I’ve already heard it at least once a day: “I’m bored.”
Or its famous counterpart, “There’s nothing to do.”
And we are not even a week into summer break.
While hearing “I’m bored” from my children is not new, it feels different this year. I’m an advocate for my kids feeling bored and I’ll share some reasons why in just a minute, but I want to stop and acknowledge that this year is different. This year, we’ve been home pretty much all the time for three months, missed spring sports and competitions, celebrated birthdays and graduations virtually, and have been creatively occupying ourselves in the new normal we are experiencing for some time.
I have been noticing that when I hear the words I’m bored,” I start to feel a feeling of panic rise inside me; my heart starts to race, my hands start to sweat, and I can’t help but think with despair, “It’s going to be a long summer!” As I reflect on the reasons why this summer feels different, I can name the surface ones easily.

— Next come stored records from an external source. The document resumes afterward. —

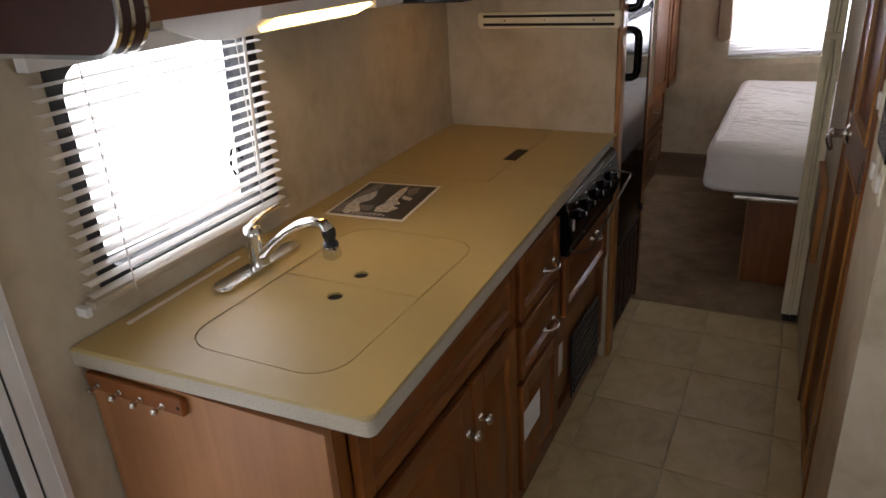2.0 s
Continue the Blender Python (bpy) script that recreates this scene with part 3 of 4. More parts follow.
def lip(off, y0, y1, mat, name):
    """A band that follows the rounded front edge of the end panel."""
    path = [(OX - 0.35, 1.435 - off), (OX - 0.055, 1.435 - off)]
    path += [(OX - 0.055 + (0.055 + off) * math.sin(radians(a)), 1.49 - (0.055 + off) * math.cos(radians(a))) for a in range(15, 91, 15)]
    path += [(OX + off, CEIL - 0.003)]
    bm = bmesh.new()
    lo = [bm.verts.new((x, y0, z)) for x, z in path]
    hi = [bm.verts.new((x, y1, z)) for x, z in path]
    inner = [(OX - 0.35, 1.437), (OX - 0.055, 1.437)] + [(OX - 0.055 + 0.053 * math.sin(radians(a)), 1.49 - 0.053 * math.cos(radians(a))) for a in range(15, 91, 15)] + [(OX - 0.002, CEIL - 0.003)]
    li = [bm.verts.new((x, y0, z)) for x, z in inner]
    hi2 = [bm.verts.new((x, y1, z)) for x, z in inner]
    for i in range(len(path) - 1):
        for a, b in ((lo, hi), (li, lo), (hi, hi2)):
            bm.faces.new((a[i], a[i + 1], b[i + 1], b[i]))
    bmesh.ops.recalc_face_normals(bm, faces=bm.faces[:])
    part(name, bm, mat, oh, "polished metal edge strip" if mat is CHROME else "")


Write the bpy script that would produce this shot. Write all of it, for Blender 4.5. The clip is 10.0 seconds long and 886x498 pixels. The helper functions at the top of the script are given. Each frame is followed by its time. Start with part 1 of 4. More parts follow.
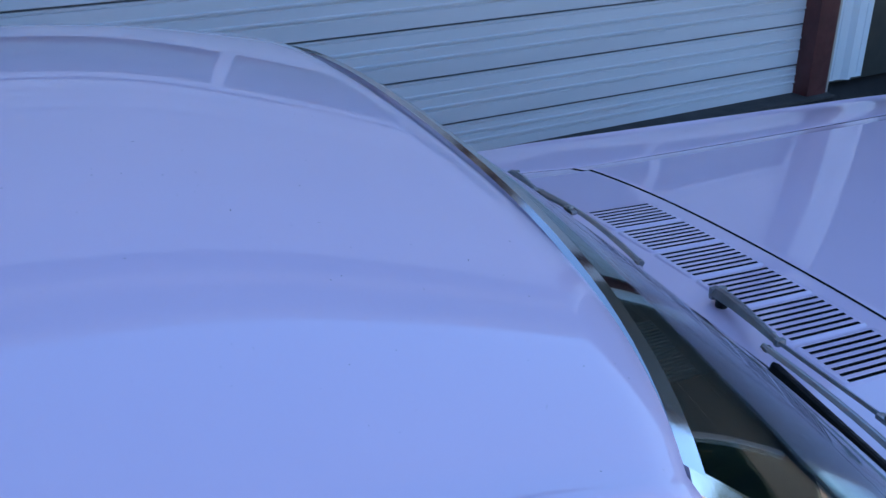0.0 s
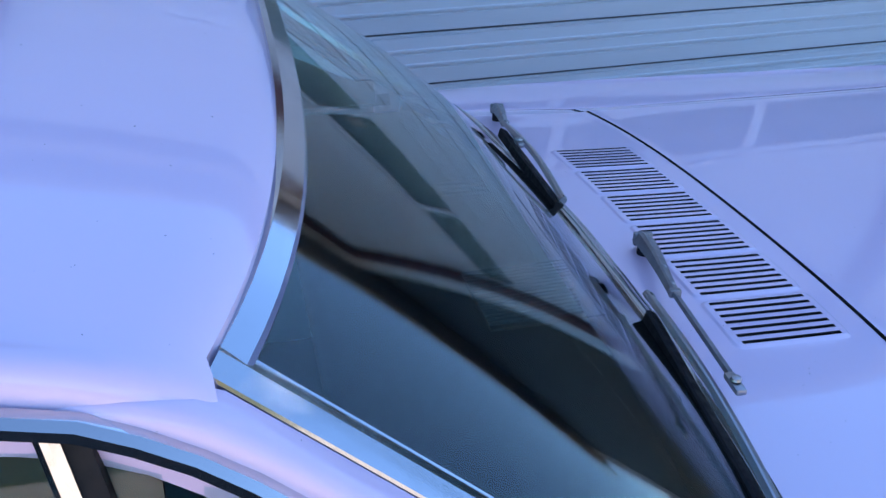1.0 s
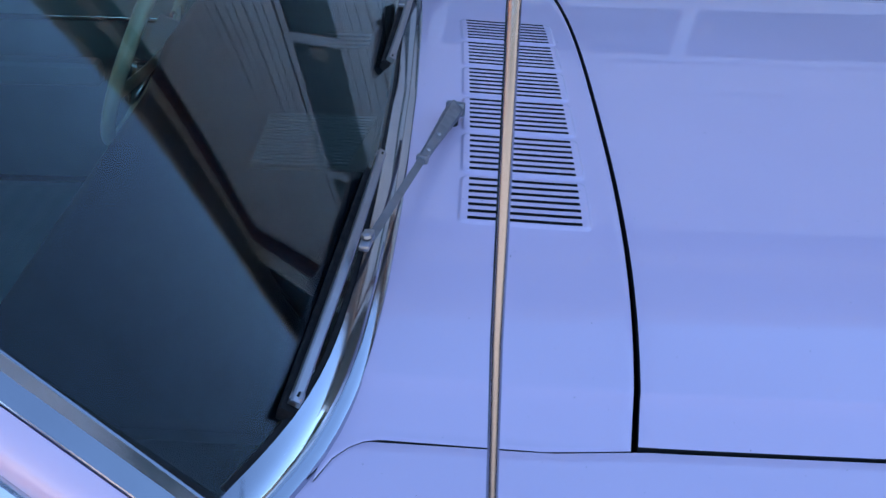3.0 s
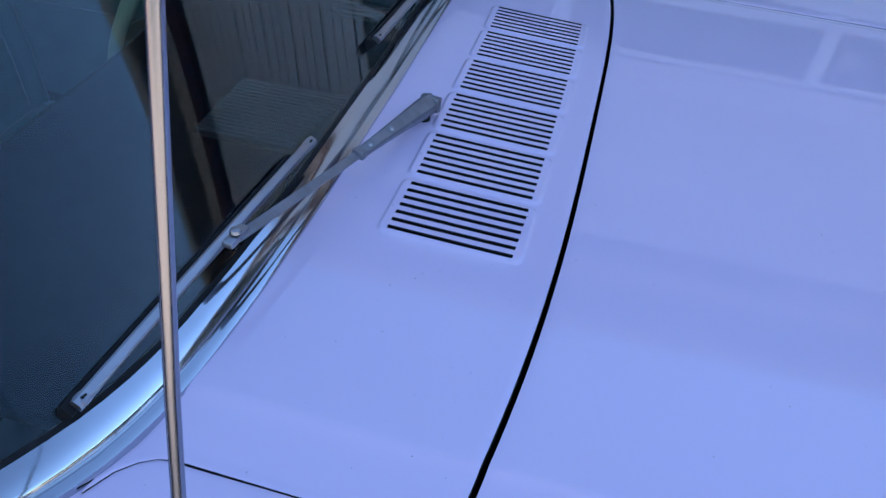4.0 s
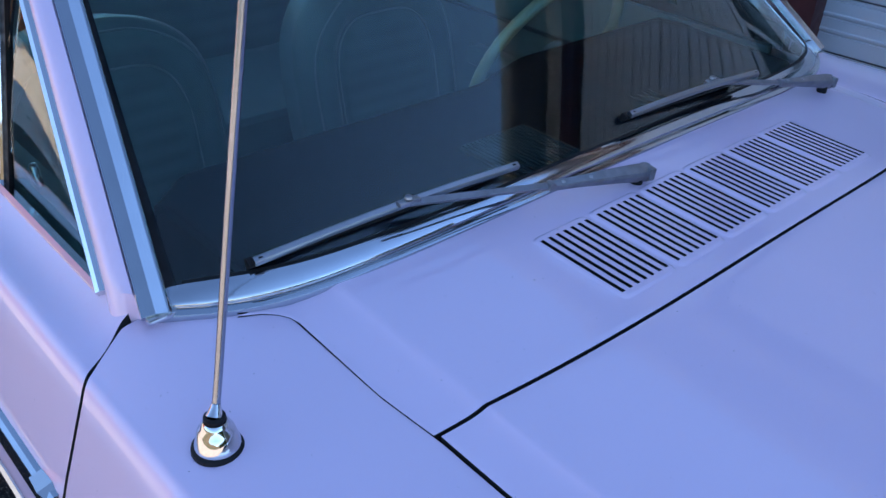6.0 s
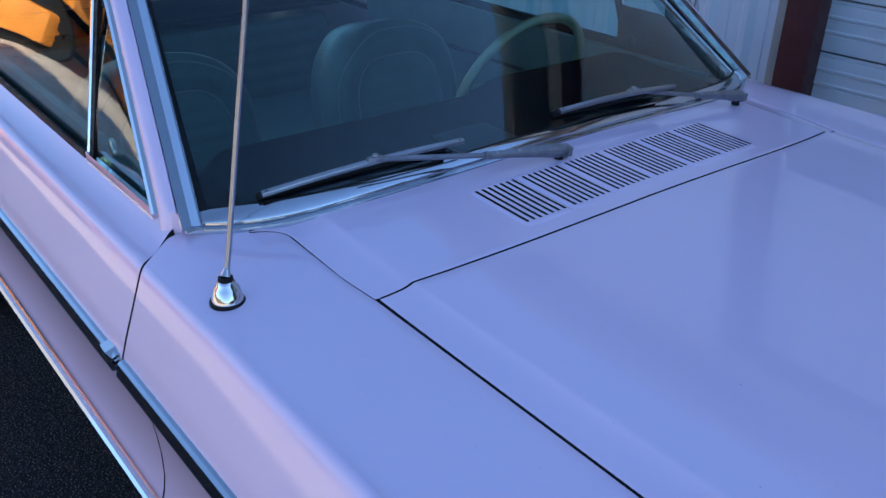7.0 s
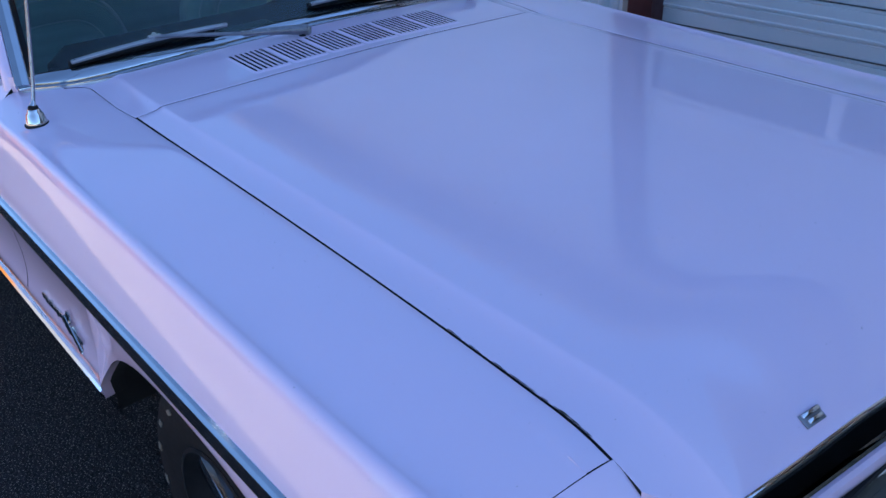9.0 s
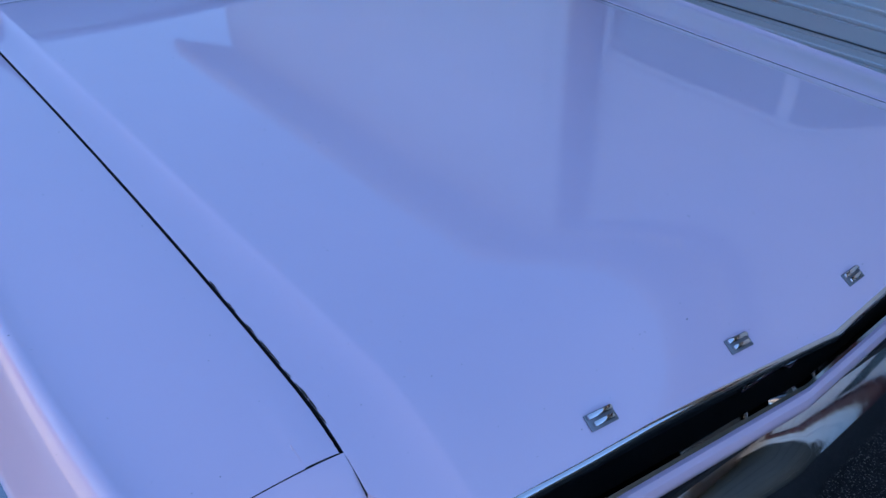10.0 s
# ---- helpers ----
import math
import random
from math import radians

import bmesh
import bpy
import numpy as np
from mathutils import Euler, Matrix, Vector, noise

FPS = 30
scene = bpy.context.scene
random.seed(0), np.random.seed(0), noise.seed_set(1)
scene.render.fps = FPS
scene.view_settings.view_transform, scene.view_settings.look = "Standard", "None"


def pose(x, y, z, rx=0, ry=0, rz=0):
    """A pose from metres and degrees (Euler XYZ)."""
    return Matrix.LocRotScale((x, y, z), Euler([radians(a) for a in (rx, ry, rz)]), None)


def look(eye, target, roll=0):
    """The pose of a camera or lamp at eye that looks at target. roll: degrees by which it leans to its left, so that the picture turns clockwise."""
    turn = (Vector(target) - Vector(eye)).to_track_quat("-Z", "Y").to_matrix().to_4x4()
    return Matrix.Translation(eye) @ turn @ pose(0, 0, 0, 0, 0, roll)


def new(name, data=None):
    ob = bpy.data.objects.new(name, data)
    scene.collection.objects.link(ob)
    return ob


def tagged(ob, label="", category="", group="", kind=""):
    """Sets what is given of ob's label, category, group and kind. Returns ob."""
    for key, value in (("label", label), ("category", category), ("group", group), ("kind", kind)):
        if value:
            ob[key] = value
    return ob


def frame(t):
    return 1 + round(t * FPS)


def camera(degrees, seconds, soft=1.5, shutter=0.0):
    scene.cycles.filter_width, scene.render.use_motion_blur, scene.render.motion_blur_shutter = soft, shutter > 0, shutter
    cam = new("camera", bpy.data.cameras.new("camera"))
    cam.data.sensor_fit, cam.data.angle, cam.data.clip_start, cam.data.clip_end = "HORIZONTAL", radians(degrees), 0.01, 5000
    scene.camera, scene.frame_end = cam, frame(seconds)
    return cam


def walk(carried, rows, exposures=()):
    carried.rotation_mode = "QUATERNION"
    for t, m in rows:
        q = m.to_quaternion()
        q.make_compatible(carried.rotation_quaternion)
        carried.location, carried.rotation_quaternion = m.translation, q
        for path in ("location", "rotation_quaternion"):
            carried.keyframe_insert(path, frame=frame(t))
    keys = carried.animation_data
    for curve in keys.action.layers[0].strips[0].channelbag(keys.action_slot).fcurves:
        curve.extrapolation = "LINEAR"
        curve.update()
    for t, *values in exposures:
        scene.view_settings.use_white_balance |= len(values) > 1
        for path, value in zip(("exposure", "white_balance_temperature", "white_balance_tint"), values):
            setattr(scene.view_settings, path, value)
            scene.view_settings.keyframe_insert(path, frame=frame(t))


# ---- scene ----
cam = camera(53.6, 10.0)
PATH = [
    (0, (-1.031, -0.993, 1.648), (-0.313, 0.662, 0.784), -1.1),
    (0.5, (-0.846, -1.019, 1.609), (-0.298, 0.687, 0.722), -0.7),
    (1, (-0.705, -1.074, 1.567), (-0.286, 0.64, 0.625), -0.1),
    (1.5, (-0.58, -1.055, 1.526), (-0.192, 0.611, 0.489), 2.7),
    (2, (-0.449, -1.043, 1.523), (-0.181, 0.603, 0.42), 1.5),
    (2.5, (-0.323, -1.096, 1.521), (-0.212, 0.55, 0.39), 2.5),
    (3, (-0.175, -1.174, 1.538), (-0.181, 0.458, 0.381), 1.7),
    (3.2, (-0.129, -1.152, 1.525), (-0.133, 0.471, 0.356), 2.8),
    (4.3, (0.125, -0.998, 1.527), (-0.385, 0.491, 0.294), 4.8),
    (4.5, (0.187, -0.974, 1.525), (-0.504, 0.448, 0.3), 3.6),
    (5, (0.291, -0.935, 1.536), (-0.702, 0.312, 0.328), 3.2),
    (5.5, (0.364, -0.971, 1.544), (-0.793, 0.196, 0.403), 2.7),
    (5.7, (0.394, -1.013, 1.552), (-0.788, 0.157, 0.44), 3.0),
    (6.8, (0.813, -1.231, 1.601), (-0.545, -0.099, 0.664), 1.6),
    (7, (0.914, -1.256, 1.595), (-0.46, -0.131, 0.675), 1.5),
    (7.5, (1.132, -1.334, 1.616), (-0.273, -0.241, 0.704), -0.1),
    (8, (1.361, -1.44, 1.613), (-0.033, -0.334, 0.701), -2.0),
    (8.5, (1.574, -1.409, 1.629), (0.231, -0.269, 0.682), -1.8),
    (9, (1.863, -1.273, 1.609), (0.504, -0.175, 0.636), -2.0),
    (9.4, (1.915, -1.176, 1.568), (0.588, -0.073, 0.557), 0.0),
    (9.6, (1.92, -1.115, 1.528), (0.613, 0.006, 0.51), 1.1),
    (9.8, (1.908, -1.048, 1.517), (0.623, 0.081, 0.479), 2.5),
    (10, (1.904, -0.984, 1.529), (0.624, 0.115, 0.454), 3.6),
]
walk(cam, [(t, look(eye, target, roll)) for t, eye, target, roll in PATH], exposures=((0.0, 1.64, 6450, 10), (1.0, 2.0, 6400, 11), (1.5, 2.15, 6650, 13), (2.2, 2.34, 7050, 14), (2.6, 2.15, 7050, 14), (3.2, 1.85, 6650, 12), (4.5, 1.95, 6770, 12), (5.5, 1.92, 6750, 12), (7.0, 1.57, 6400, 10), (8.5, 1.68, 6300, 10), (10.0, 1.56, 6300, 10)))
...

Big trips have been postponed. Traditional summer events cancelled. Classic summer activities modified. Just yesterday afternoon I went to suggest a trip to the library to get some books, a favorite summer pastime in our home, only to stop myself because our library is closed.
But I think the panic feeling comes from a deeper place of feeling responsible for my children’s happiness. I wonder if I’m accepting the responsibility of entertaining my children rather than letting the sit in the space and even discomfort that comes from boredom. In our instant gratification world, it’s rare to wait, to sit, and ponder and yet, this it’s from this space that big ideas come from. Researchers have found that we need to be bored to build creativity and self-awareness! We need to be bored!
Boredom is one of the birthplaces of creativity.
Not being entertained or occupied gives space for the mind to wander, to daydream, and to come up with new ideas. I can recall memories of childhood summers, spending long summer afternoons outside, playing house, cops and robbers, or inventing new games. And I hear it in my own kids when they come in after a long afternoon playing with neighborhood friends, building a fort or dreaming about a roadside bake sale. All from boredom.
Boredom helps foster self-awareness and self-efficacy.
When we take a step back, stop filling every minute of our child’s day, or fixing every problem they encounter, our children start to learn how to do it for themselves. They probably won’t do it the way we would do it and it might make a big mess, but that’s all part of the process of learning who they are, what they like, what they’re good at, and what it takes to get better.
I can imagine some of you are reading this and thinking, “that’s great but what do I do when my kid keeps complaining over and over that they are bored?” I’m laughing as I write this sentence because just as I sat down to work on this article, my oldest came marching by saying in a sing-song voice, “I’m bored, I’m bored, I’m really really bored.” He came back five minutes later and told me a little more about his boredom and why he was bored. And I’ll admit, I wanted to fix it but here’s what I’ve found to be a more helpful response.
- Brainstorm a Boredom List. At the beginning of the summer we brainstorm a list of activities people can do when they are bored. Some the things are on the list summer after summer but I find the act of making a list helps get the creative juices flowing. This year the list is posted on the wall between my kids bedrooms. They see it often and it’s a good reminder of different things they can do to occupy their time.
- Have Things to Look Forward To. There is a time and a place for structure and for looking forward to things. This summer we’re getting creative by planning baking competitions and Nerf gun wars more than trips the community swimming pool but having these things to look forward to helps in the unstructured moments.
- Encourage creativity. My kids know that when they come to me telling me how bored they are, they will most likely hear at some point, “You sound super bored and I’m looking forward to seeing what you will create.” I just used that phrase with my oldest. He rolled his eyes (he’s a teenager) and then decided to go find something to bake, with the promise of cleaning up for me when he’s done. (I did mention he’s a teenager)
Yes, I imagine there will be days when we will want to pull our hair out because of boredom this summer. For the kids it might be the unending hours on their hands and for parents it might be hearing “I’m bored” while juggling all the many other things on our to-do lists, but I also imagine that if we can sit in the discomfort of boredom, our children and our families will all benefit from the boredom.